Pixel Aspect Ratio?

On Render buttons, under Dimensions there are Resolution and Aspect Ratio settings. So what is the difference between Aspect Ratio (Pixel Aspect Ratio) of 1:1 and 100:100?

you mean resolution 100 % which is the render window size compare to the screen size !

happy 2.5

They give the same ratio so should be no different http://wiki.blender.org/index.php/Doc:2.5/Manual/Render/Video_output#Preparing_your_work_for_video

Ya ok. It is the same thing but there are documents telling you to do it one way or other you know. I tested it and it is the same thing.

it’s not the same thing

aspect is the ratio between X and Y or widht to height of the render window
resolution is the size of the render window on the screen !

but you can also change the render size with the scroll wheel which overides the resolution in render panel
so be carefull with that zoom factor !

happy 2.5

What? No…

Pixel aspect ratio has nothing to do with the render window… It is the shape of the pixels. 1:1 (or 100:100, 234:234 etc) means square pixels, 2:1 would mean pixels twice as wide as they are high. This is used by different formats to squeeze 16:9 (or other wide screen content) into a 4:3 resolution.

Yes that is where it is coming from. But the whole notion is little strange you know; stretch a pixel to fit the screen. Shoot normal banana, squash it shorter in pixel, and then expand the pixel longer so that it looks normal again!

sorry but pxiels are physical shown on the screen and you cannot change this size!
only thing you can do with scale X Y is to change the render size of the window in the sense that you can render with 400 X 200
larger then higher and blender will in this area change the scale of the image but not change the physical size of pixels!

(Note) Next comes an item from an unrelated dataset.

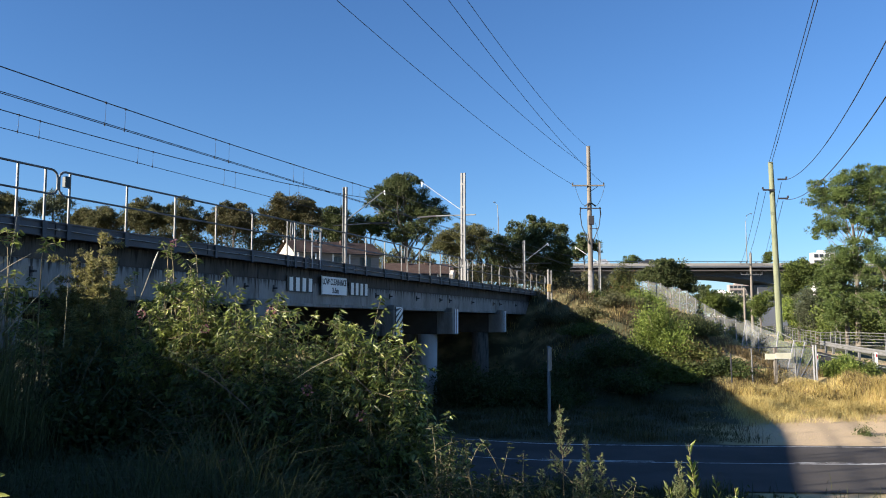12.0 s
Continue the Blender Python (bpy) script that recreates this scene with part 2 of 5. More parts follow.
def blade_arrays(base, height, width, lean, r=rng):
    """Grass blades: a tapering quad and a drooping tip each."""
    n = len(base)
    a = r.uniform(0, 2 * np.pi, n)
    dirn = np.stack([np.cos(a), np.sin(a), 0 * a], 1)
    side = np.stack([-np.sin(a), np.cos(a), 0 * a], 1) * (np.broadcast_to(width, (n,)) * r.uniform(0.7, 1.3, n))[:, None]
    h = (np.broadcast_to(height, (n,)) * r.uniform(0.55, 1.25, n))[:, None]
    ln = (np.broadcast_to(lean, (n,)) * r.uniform(0.3, 1.5, n))[:, None]
    z = np.array([[0, 0, 1.0]])
    m1 = base + z * h * 0.55 + dirn * h * ln * 0.25
    tip = base + z * h * (1 - 0.3 * ln) + dirn * h * ln * 0.8
    v = np.stack([base - side, base + side, m1 + side * 0.7, m1 - side * 0.7, tip], 1).reshape(-1, 3)
    b = np.arange(n)[:, None] * 5
    f = np.concatenate([b + [[0, 1, 2]], b + [[0, 2, 3]], b + [[3, 2, 4]]], 1).reshape(-1, 3)
    return v, f


# ---- the line of the bridge: x away from the track, y along it, z up ----
BR = pose(-12.27, 4.297, 0, 0, 0, -19.3)


def along(x, y):
    """Distance behind the bridge's face and along it."""
    return -((x + 12.27) * 0.9438 - (y - 4.297) * 0.3305), (x + 12.27) * 0.3305 + (y - 4.297) * 0.9438


def smooth_line(pts, step=1.0):
    """A rounded polyline through points (Catmull-Rom)."""
    p = np.asarray(pts, float)
    p = np.vstack([2 * p[0] - p[1], p, 2 * p[-1] - p[-2]])
    out = []
    for i in range(1, len(p) - 2):
        n = max(2, int(np.linalg.norm(p[i + 1] - p[i]) / step))
        t = np.linspace(0, 1, n, endpoint=False)[:, None]
        out.append(0.5 * (2 * p[i] + (p[i + 1] - p[i - 1]) * t + (2 * p[i - 1] - 5 * p[i] + 4 * p[i + 1] - p[i + 2]) * t ** 2 + (3 * p[i] - p[i - 1] - 3 * p[i + 1] + p[i + 2]) * t ** 3))
    return np.vstack(out + [p[-2][None]])


LANE = smooth_line([(75, 19.0), (40, 21.4), (13, 22.2), (6, 22.4), (2, 22.7), (-1.2, 23.8), (-4.6, 25.7), (-9, 27.6), (-20, 31.4), (-45, 40)], 0.7)
STREET = smooth_line([(75, 10), (50, 13), (33, 19), (24.5, 26), (20.7, 32), (19.4, 36), (19.7, 40), (20.8, 48), (22.9, 58), (27.0, 75), (35.5, 105), (47, 150), (62, 205), (110, 420)], 1.5)
STREET_Z = ((-10, 22, 27, 33, 40, 60, 110, 200, 420), (-0.008, -0.008, 0.4, 1.30, 1.38, 1.6, 2.3, 3.0, 6.0))


def near_line(x, y, line):
    d = np.full(np.shape(x), 1e9)
    for a in line:
        d = np.minimum(d, (x - a[0]) ** 2 + (y - a[1]) ** 2)
    return np.sqrt(d)


def step(v, a, b):
    t = np.clip((v - a) / (b - a), 0, 1)
    return t * t * (3 - 2 * t)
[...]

hope you get the idea here of what it does !

happy 2.5

Actually you can change the size of the rendered pixels. Pixel aspect ratio on CRT are usually close to 0.9:1 in which the pixels are physically rectangular or slightly taller than wide. LCD screens and traditional CRT monitors have a pixel aspect ratio of 1:1 or physically square. It depends upon the type of media in which you wish to display your content that determine pixel aspect ratio.

Frame or display aspect ratio is the overall size ratio of the display such as 4:3 and 16:9 respectively and are independent of pixel aspect ratio. Now-a-days there are more and more flat panels in use so the display aspect ratio is 16:9 while the pixel aspect ratio is 1:1. The percentage of the display in Blender is a percentage of the total display size and the pixel aspect allows you to define the pixel size depending on the media it will be displayed.

Most of the time, the display systems you’ll be dealing with are square-pixel and high-res.

If you do find yourself generating output for an analog (e.g. NTSC) display system, you can probably arrange for the necessary post-processing to be done in a straight video-editing program.

The different aspect (shapes of) pixels was created for 2 reasons. Display construction (the shape of the little dots on a CRT/TV) and as a compression technique to get Widescreen TV pictures.

Anamorphic images which have extreme stretching, typically are 1.33:1. This allowed Standard definition TV cameras (recording 720pixels across) to make widescreen images (pseudo 1024pixels across). All you had to do was squash the recording into Standard definition, then expand it again at the TV or display end.

Both types of aspect correction are legacy I’m afraid. It depends on what you expect to mix your Blender animation with.